• Extracted entries:
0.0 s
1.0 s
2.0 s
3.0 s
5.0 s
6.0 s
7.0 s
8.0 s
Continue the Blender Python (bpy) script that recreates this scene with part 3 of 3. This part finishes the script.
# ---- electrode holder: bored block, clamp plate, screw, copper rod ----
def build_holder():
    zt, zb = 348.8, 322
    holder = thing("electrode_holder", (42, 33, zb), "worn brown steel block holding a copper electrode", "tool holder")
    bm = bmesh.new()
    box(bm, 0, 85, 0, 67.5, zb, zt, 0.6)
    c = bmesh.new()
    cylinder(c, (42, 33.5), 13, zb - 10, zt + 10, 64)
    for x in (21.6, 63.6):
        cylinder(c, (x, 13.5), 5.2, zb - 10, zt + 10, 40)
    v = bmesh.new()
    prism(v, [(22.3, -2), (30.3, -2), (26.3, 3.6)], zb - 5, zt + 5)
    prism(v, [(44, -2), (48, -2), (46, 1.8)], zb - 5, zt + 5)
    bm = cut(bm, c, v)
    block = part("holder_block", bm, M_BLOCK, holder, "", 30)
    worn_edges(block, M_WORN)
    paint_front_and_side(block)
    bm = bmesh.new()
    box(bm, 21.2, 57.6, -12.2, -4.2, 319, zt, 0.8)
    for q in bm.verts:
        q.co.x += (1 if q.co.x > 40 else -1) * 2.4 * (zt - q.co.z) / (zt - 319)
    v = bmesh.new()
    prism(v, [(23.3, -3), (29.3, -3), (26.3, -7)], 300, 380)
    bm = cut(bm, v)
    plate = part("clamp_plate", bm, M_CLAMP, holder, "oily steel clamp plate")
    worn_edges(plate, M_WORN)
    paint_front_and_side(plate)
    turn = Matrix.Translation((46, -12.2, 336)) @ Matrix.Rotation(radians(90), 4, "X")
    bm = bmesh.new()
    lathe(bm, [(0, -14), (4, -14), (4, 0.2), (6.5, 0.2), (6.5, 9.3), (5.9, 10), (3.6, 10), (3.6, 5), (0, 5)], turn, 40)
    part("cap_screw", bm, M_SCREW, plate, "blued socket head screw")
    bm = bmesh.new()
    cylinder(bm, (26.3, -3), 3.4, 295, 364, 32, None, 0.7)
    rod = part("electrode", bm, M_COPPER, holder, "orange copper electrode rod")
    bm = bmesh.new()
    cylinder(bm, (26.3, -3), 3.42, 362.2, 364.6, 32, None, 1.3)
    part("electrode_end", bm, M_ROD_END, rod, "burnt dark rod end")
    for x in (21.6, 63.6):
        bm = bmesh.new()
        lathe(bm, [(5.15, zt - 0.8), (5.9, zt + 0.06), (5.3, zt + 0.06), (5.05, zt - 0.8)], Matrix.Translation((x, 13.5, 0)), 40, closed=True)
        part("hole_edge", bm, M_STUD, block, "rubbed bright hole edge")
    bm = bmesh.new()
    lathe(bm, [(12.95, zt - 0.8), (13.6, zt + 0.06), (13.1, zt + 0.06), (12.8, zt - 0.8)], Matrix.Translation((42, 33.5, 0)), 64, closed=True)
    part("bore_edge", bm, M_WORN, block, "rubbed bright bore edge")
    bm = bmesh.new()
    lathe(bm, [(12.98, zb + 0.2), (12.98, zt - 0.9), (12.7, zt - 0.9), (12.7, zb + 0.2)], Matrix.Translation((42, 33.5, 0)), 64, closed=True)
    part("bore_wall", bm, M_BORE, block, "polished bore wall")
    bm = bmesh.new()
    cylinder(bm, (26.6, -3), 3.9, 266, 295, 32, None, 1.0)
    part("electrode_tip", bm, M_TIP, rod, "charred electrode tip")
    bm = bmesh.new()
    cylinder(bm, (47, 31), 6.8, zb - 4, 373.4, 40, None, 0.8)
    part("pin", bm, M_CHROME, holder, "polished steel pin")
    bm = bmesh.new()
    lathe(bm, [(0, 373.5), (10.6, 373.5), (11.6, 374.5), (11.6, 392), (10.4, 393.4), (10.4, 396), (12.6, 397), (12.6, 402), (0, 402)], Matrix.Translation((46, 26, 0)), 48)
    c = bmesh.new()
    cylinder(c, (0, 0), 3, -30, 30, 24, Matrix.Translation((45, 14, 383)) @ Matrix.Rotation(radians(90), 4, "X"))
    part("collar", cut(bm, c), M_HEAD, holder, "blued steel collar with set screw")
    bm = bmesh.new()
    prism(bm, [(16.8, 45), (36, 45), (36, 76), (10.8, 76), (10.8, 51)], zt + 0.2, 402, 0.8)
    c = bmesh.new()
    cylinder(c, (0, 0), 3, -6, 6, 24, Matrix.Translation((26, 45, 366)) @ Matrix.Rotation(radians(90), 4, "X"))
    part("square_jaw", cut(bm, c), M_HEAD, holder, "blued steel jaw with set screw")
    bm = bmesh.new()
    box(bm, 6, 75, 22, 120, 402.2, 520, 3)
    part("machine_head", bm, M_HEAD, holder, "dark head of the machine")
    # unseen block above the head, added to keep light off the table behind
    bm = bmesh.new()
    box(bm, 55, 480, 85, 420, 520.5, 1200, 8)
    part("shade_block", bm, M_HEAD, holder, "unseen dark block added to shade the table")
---
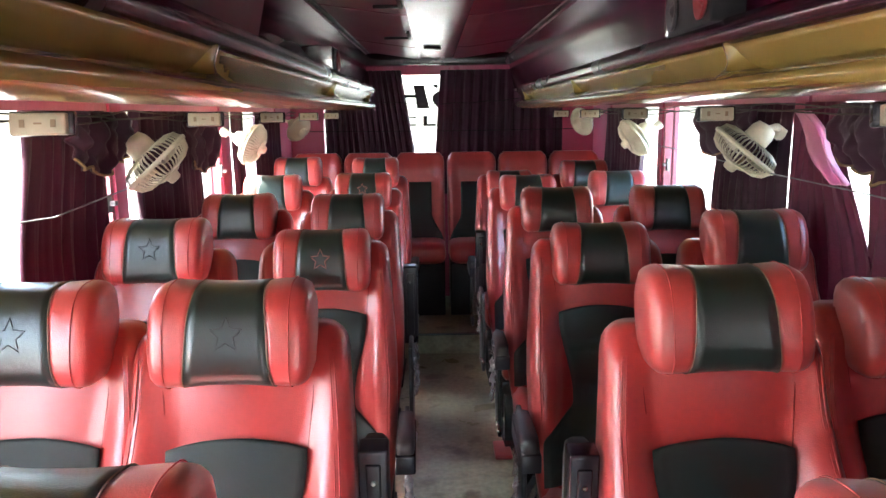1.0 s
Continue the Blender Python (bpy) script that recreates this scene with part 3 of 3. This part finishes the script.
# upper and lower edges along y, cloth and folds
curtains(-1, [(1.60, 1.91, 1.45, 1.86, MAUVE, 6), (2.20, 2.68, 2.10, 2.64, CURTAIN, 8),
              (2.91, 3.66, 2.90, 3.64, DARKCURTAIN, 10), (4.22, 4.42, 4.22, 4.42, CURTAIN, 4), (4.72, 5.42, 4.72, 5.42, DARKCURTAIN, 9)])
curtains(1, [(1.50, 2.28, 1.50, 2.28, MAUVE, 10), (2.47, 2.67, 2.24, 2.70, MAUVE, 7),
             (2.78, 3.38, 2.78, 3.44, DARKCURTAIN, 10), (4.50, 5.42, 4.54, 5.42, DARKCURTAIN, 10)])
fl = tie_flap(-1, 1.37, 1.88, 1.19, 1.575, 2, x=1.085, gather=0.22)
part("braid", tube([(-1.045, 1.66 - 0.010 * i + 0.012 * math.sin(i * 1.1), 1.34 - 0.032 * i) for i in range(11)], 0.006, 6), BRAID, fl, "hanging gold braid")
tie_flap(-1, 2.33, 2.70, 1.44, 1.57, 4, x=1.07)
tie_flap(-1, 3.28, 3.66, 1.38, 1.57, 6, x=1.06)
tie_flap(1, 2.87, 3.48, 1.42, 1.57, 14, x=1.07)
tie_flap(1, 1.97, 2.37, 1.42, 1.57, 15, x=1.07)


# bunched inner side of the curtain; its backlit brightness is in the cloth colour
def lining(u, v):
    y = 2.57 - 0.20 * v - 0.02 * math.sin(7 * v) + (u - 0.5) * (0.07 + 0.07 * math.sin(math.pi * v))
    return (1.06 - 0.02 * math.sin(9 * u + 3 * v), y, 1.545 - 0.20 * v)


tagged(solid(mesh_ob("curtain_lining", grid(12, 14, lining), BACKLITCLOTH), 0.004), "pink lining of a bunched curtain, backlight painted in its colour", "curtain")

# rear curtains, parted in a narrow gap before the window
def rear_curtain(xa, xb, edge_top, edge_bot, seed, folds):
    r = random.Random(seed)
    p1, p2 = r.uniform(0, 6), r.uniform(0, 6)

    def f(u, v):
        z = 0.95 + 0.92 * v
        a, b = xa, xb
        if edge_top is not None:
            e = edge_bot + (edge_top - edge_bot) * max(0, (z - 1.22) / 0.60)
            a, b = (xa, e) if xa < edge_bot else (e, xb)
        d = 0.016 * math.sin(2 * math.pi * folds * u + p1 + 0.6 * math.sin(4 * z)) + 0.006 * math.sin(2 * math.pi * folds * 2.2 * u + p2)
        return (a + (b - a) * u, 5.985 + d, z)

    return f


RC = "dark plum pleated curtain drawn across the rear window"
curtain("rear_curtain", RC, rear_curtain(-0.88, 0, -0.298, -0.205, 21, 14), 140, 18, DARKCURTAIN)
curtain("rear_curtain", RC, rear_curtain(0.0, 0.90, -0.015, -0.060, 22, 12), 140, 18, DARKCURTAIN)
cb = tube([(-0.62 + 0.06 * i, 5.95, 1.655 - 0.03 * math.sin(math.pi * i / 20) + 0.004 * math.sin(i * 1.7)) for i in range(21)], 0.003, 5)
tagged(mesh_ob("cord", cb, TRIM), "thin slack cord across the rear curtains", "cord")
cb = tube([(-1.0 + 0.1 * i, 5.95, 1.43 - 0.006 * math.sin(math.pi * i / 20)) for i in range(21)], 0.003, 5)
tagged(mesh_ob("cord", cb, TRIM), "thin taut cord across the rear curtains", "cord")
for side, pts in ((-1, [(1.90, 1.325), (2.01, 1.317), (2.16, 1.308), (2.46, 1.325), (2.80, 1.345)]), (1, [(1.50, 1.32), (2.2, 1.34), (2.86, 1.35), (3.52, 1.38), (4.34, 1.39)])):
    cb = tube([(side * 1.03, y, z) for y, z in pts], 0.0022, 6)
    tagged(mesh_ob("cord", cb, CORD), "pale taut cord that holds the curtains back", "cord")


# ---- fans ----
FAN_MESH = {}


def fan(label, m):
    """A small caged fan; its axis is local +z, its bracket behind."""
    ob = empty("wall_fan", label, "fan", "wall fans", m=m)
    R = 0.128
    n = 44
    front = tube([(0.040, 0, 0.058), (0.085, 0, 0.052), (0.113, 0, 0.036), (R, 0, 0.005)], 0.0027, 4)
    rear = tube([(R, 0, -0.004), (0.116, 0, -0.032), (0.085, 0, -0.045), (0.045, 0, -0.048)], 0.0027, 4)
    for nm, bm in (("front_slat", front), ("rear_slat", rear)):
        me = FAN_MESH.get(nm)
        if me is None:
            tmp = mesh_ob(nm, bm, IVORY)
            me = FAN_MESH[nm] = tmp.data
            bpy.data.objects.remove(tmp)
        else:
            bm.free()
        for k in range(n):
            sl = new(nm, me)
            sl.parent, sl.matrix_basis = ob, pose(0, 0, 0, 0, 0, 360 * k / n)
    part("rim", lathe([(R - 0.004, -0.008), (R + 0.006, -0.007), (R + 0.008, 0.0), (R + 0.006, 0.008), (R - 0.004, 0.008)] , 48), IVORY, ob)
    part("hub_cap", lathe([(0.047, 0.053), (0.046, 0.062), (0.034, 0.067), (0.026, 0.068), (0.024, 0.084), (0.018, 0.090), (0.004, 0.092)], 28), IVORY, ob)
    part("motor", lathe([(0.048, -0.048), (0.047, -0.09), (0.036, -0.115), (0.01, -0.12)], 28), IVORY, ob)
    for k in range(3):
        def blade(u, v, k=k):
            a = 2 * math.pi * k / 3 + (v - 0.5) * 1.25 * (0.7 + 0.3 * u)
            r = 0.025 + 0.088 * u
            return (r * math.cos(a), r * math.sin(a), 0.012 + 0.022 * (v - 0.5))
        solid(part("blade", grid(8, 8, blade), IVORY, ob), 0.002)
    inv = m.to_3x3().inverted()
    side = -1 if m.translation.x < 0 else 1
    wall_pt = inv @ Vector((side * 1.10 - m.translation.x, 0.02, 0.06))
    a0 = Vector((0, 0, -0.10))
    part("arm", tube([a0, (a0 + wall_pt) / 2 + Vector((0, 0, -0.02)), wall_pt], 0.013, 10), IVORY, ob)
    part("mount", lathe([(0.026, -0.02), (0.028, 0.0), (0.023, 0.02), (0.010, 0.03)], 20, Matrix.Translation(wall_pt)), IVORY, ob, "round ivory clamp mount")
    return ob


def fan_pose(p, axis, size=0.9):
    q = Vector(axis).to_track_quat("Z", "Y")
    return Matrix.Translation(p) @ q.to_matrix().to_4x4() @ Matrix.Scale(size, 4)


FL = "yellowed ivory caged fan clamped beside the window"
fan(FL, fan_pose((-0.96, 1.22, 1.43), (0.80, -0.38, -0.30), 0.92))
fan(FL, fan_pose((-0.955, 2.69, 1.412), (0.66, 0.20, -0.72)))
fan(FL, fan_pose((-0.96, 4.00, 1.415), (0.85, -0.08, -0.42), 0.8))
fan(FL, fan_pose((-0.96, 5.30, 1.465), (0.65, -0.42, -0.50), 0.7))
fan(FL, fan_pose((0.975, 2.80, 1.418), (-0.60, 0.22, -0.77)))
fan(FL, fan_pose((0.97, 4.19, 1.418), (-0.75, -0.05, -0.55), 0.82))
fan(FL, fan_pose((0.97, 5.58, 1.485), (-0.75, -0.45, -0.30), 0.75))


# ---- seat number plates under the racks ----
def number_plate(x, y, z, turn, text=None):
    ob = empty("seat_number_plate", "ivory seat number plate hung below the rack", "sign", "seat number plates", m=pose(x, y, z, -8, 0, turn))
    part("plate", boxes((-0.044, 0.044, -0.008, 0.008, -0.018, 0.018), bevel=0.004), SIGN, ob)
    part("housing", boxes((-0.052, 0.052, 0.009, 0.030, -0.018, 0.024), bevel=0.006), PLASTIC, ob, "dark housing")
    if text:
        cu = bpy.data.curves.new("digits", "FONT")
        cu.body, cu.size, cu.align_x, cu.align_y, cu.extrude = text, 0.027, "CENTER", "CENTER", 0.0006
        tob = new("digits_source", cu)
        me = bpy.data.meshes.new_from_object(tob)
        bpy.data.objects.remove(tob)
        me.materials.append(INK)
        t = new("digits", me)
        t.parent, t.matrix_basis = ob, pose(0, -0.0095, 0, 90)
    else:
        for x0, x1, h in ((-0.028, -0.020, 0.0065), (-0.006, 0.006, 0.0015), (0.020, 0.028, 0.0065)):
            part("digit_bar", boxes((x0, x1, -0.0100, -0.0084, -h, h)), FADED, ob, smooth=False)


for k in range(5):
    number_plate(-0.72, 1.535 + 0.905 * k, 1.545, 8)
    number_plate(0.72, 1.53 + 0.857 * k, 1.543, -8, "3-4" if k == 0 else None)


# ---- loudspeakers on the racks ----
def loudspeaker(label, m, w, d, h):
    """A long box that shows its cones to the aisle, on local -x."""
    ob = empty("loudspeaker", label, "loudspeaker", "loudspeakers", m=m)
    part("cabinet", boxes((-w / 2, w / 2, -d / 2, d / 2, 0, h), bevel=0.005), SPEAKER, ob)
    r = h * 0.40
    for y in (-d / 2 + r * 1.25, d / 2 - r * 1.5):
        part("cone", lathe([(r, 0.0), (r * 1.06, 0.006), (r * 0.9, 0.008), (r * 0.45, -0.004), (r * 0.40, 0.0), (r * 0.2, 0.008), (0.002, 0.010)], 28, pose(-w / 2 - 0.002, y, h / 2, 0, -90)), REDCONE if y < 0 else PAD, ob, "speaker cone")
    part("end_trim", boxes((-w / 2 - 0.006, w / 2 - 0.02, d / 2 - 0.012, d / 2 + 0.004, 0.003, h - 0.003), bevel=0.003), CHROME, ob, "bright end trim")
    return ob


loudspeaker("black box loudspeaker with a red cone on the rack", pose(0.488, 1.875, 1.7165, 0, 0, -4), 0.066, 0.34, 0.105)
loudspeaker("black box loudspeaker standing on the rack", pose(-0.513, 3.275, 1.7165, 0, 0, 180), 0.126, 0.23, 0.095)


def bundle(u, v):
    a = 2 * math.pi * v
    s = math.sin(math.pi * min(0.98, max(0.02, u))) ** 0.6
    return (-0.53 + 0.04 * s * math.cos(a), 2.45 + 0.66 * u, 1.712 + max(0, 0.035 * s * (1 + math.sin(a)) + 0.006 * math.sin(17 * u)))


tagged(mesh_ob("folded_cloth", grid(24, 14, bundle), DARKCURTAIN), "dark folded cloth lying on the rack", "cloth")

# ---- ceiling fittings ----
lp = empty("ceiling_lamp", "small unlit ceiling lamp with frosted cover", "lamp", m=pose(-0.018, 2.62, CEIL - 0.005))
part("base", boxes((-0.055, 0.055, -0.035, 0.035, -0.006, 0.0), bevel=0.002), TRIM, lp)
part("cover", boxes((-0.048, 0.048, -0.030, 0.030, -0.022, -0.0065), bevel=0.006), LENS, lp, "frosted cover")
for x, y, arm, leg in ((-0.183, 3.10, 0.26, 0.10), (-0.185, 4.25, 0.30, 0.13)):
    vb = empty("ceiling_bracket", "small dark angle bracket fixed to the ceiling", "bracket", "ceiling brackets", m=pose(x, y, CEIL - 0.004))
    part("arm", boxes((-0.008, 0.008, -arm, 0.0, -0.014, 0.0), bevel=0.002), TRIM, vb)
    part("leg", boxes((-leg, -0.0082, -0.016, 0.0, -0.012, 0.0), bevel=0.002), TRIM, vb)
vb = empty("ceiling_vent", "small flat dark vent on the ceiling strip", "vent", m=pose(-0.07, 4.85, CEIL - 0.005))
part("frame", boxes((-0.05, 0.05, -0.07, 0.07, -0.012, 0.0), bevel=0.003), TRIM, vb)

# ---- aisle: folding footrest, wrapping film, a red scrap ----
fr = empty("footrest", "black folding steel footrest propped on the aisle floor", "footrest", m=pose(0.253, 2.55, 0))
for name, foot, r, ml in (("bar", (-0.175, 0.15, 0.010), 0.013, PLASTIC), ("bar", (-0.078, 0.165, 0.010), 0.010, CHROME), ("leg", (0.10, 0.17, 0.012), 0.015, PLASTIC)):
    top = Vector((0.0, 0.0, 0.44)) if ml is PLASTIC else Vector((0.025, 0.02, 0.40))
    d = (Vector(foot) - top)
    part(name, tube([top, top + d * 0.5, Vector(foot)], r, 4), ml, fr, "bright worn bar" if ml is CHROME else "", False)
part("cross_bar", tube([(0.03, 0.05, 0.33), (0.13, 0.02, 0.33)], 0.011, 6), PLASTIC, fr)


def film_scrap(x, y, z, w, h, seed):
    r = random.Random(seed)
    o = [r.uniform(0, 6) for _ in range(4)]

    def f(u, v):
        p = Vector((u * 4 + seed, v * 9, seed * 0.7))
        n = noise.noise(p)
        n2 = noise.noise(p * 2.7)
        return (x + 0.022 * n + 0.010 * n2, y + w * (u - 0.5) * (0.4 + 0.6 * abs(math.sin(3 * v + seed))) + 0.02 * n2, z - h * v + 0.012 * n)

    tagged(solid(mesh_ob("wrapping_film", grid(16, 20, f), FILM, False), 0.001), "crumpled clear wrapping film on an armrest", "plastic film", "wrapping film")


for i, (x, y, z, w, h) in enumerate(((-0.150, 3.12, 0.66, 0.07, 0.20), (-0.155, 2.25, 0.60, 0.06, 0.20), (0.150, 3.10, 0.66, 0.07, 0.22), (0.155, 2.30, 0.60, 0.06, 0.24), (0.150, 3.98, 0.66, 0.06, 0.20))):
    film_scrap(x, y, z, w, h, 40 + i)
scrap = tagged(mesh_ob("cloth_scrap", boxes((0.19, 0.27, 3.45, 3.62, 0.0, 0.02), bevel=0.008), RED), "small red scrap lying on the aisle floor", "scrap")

• The task: From the material above, gather all lines that include the string "with" and copy them.

• Solution:
Continue the Blender Python (bpy) script that recreates this scene with part 3 of 3. This part finishes the script.
    part("collar", cut(bm, c), M_HEAD, holder, "blued steel collar with set screw")
    part("square_jaw", cut(bm, c), M_HEAD, holder, "blued steel jaw with set screw")
Continue the Blender Python (bpy) script that recreates this scene with part 3 of 3. This part finishes the script.
loudspeaker("black box loudspeaker with a red cone on the rack", pose(0.488, 1.875, 1.7165, 0, 0, -4), 0.066, 0.34, 0.105)
lp = empty("ceiling_lamp", "small unlit ceiling lamp with frosted cover", "lamp", m=pose(-0.018, 2.62, CEIL - 0.005))